The basic idea is quite simple. Rather than trying to cache compiler internal state to disk somehow, persist it in a process without even attempting to be general.

The steps to take

Create a C++ project with a dozen source files or so. Each of those sources include some random set of std headers and have a single method that does something simple like returns the sum of its arguments. What they do is irrelevant, they just have to be slow to compile.

Create a PCH file that has all the std headers used in the source files. Compile that to a file.

Start compiling the actual sources one by one. Do not use parallelism to emphasize the time difference.

When the first compilation starts, read the PCH file contents into memory in the usual way. Then fork the process. One of the processes carries on compiling as usual. The second process opens a port and waits for connections, this process is the zygote server process.

When subsequent compilations are done, they connect to the port opened by the zygote process, send the compilation flags over the socket and wait for the server process to finish.

The zygote process reads the command line arguments over the socket and then forks itself. One process starts waiting on the socket again whereas the other compiles code according to the command line arguments it was given.
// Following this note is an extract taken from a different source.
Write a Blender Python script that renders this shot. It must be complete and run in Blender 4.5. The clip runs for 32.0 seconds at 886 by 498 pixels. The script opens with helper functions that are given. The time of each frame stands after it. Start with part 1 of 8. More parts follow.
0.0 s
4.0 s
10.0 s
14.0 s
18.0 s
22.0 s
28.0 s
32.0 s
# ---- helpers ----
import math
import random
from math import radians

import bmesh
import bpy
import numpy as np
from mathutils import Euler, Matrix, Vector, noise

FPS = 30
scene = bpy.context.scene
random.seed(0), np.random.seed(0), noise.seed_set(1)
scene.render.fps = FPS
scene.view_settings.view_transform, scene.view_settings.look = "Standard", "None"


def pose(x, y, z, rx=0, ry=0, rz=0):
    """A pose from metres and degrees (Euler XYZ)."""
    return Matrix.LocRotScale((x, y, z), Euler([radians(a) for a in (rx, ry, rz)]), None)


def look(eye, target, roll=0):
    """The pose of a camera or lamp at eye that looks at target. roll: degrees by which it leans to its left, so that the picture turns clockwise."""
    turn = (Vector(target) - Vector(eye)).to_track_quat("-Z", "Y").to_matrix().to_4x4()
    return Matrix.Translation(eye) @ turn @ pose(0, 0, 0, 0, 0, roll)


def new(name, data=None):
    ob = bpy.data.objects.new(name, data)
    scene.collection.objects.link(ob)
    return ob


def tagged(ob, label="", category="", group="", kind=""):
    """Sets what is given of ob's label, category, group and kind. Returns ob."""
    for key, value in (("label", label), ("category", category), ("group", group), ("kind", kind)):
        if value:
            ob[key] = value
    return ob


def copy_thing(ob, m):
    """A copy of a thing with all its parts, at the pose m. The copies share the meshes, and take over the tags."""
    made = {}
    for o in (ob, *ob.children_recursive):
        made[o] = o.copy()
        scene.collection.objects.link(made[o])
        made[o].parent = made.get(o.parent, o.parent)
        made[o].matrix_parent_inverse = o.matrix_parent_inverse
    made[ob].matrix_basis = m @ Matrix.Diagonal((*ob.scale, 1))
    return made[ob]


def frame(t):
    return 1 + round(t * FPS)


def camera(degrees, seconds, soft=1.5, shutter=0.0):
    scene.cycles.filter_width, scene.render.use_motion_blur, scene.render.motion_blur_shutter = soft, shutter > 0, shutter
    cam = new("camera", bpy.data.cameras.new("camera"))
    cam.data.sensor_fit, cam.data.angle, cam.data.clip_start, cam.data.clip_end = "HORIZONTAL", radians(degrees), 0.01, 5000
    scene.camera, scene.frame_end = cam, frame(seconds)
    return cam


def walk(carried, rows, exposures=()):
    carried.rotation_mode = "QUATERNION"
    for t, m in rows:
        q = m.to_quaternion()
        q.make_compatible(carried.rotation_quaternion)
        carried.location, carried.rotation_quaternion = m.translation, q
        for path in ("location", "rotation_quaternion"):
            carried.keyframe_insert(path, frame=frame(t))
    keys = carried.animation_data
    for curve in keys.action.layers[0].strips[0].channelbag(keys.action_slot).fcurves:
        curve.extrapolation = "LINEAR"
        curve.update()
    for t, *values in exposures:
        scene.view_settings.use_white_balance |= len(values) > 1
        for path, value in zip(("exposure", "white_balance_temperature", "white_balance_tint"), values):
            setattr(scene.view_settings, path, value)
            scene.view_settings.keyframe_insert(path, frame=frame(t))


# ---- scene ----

The performance boost comes from the fact that the zygote process already has stdlib headers in memory in compiler native data structures. In the optimal case loading the PCH file takes effectively zero time. What makes this work (in this test at least) is that the PCH file is the same for all compilations and it is the first thing the compiler starts processing. Thus it is always the same for all compilations. Conceptually at least, the actual compiler might do something else. There may be a dozen other reasons it might not work.

If someone tries this out, do let us know whether it actually worked.